--- Start of GIVEN DATA ---

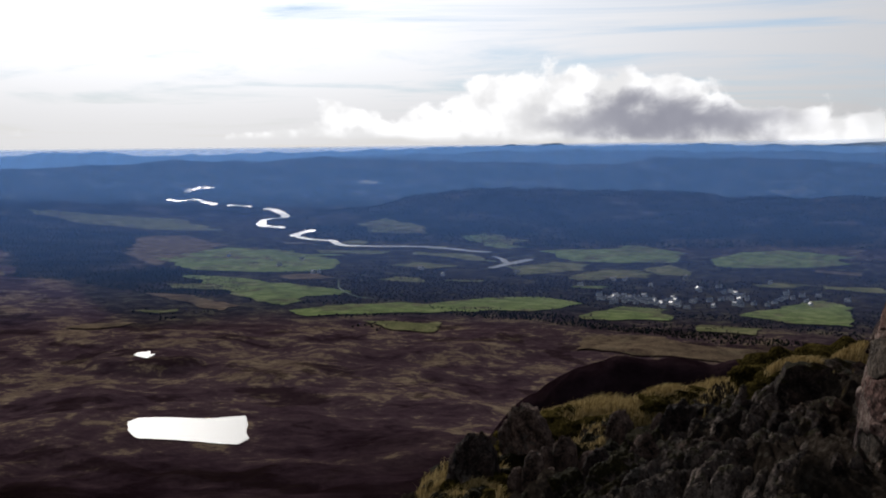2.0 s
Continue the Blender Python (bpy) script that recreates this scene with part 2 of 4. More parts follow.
# rubble stone with lichen
def rubble(name, dark, mid_col, light, lichen, flecks=1.0, mossy=0.4, vary=True, crusted=False, cushioned=False):
    m, gr, b, at = material(name, 0.95, 0.08)
    layers = at
    if cushioned:
        at = gr.node("ShaderNodeNewGeometry").outputs["Position"]
    coarse, fine, grit = gr.noise(at, 4.5, 6, 0.65, 0.5), gr.noise(at, 24.0, 8, 0.74), gr.noise(at, 90.0, 4, 0.7)
    base = gr.ramp(gr.math("ADD", gr.math("MULTIPLY", coarse, 0.38), gr.math("ADD", gr.math("MULTIPLY", fine, 0.4), gr.math("MULTIPLY", grit, 0.22))), (0.42, dark), (0.5, mid_col), (0.59, light))
    if vary:
        luck = own_random(gr)
        base = gr.vmath("MULTIPLY", base, gr.ramp(luck, (0.0, (0.32, 0.31, 0.34)), (0.35, (0.55, 0.51, 0.52)), (0.55, (1.1, 1.0, 0.97)), (1.0, (1.45, 1.28, 1.2))))
    warm = gr.step(gr.noise(at, 7.0, 5, 0.6, 0.3), 0.54, 0.66)
    base = gr.mix(gr.math("MULTIPLY", warm, 0.35), base, (0.15, 0.092, 0.066))
    moss = gr.step(gr.noise(at, 3.2, 5, 0.62, 0.6), 0.56, 0.70)
    base = gr.mix(gr.math("MULTIPLY", moss, mossy), base, (0.055, 0.058, 0.024))
    jag = gr.math("SUBTRACT", fine, 0.5)
    pits = gr.step(gr.noise(at, 36.0, 4, 0.62, 0.3), 0.43, 0.35)
    base = gr.mix(gr.math("MULTIPLY", pits, 0.72), base, gr.vmath("MULTIPLY", base, (0.22, 0.20, 0.20)))
    if crusted:
        chips = gr.math("MULTIPLY", gr.step(gr.noise(at, 62.0, 3, 0.6, 0.4), 0.56, 0.63), gr.step(gr.noise(at, 6.5, 4, 0.6, 0.4), 0.44, 0.56))
        base = gr.mix(gr.math("MULTIPLY", chips, 0.62 * flecks), base, tuple(0.85 * v for v in lichen))
    growth = 0.0
    if cushioned:
        up = gr.node("ShaderNodeSeparateXYZ")
        gr.put(up.inputs[0], gr.node("ShaderNodeNewGeometry").outputs["Normal"])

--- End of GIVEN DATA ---

■ OBJECTIVE
Skip every picture and transcribe the data above exactly.

■ RESULT
2.0 s
Continue the Blender Python (bpy) script that recreates this scene with part 2 of 4. More parts follow.
# rubble stone with lichen
def rubble(name, dark, mid_col, light, lichen, flecks=1.0, mossy=0.4, vary=True, crusted=False, cushioned=False):
    m, gr, b, at = material(name, 0.95, 0.08)
    layers = at
    if cushioned:
        at = gr.node("ShaderNodeNewGeometry").outputs["Position"]
    coarse, fine, grit = gr.noise(at, 4.5, 6, 0.65, 0.5), gr.noise(at, 24.0, 8, 0.74), gr.noise(at, 90.0, 4, 0.7)
    base = gr.ramp(gr.math("ADD", gr.math("MULTIPLY", coarse, 0.38), gr.math("ADD", gr.math("MULTIPLY", fine, 0.4), gr.math("MULTIPLY", grit, 0.22))), (0.42, dark), (0.5, mid_col), (0.59, light))
    if vary:
        luck = own_random(gr)
        base = gr.vmath("MULTIPLY", base, gr.ramp(luck, (0.0, (0.32, 0.31, 0.34)), (0.35, (0.55, 0.51, 0.52)), (0.55, (1.1, 1.0, 0.97)), (1.0, (1.45, 1.28, 1.2))))
    warm = gr.step(gr.noise(at, 7.0, 5, 0.6, 0.3), 0.54, 0.66)
    base = gr.mix(gr.math("MULTIPLY", warm, 0.35), base, (0.15, 0.092, 0.066))
    moss = gr.step(gr.noise(at, 3.2, 5, 0.62, 0.6), 0.56, 0.70)
    base = gr.mix(gr.math("MULTIPLY", moss, mossy), base, (0.055, 0.058, 0.024))
    jag = gr.math("SUBTRACT", fine, 0.5)
    pits = gr.step(gr.noise(at, 36.0, 4, 0.62, 0.3), 0.43, 0.35)
    base = gr.mix(gr.math("MULTIPLY", pits, 0.72), base, gr.vmath("MULTIPLY", base, (0.22, 0.20, 0.20)))
    if crusted:
        chips = gr.math("MULTIPLY", gr.step(gr.noise(at, 62.0, 3, 0.6, 0.4), 0.56, 0.63), gr.step(gr.noise(at, 6.5, 4, 0.6, 0.4), 0.44, 0.56))
        base = gr.mix(gr.math("MULTIPLY", chips, 0.62 * flecks), base, tuple(0.85 * v for v in lichen))
    growth = 0.0
    if cushioned:
        up = gr.node("ShaderNodeSeparateXYZ")
        gr.put(up.inputs[0], gr.node("ShaderNodeNewGeometry").outputs["Normal"])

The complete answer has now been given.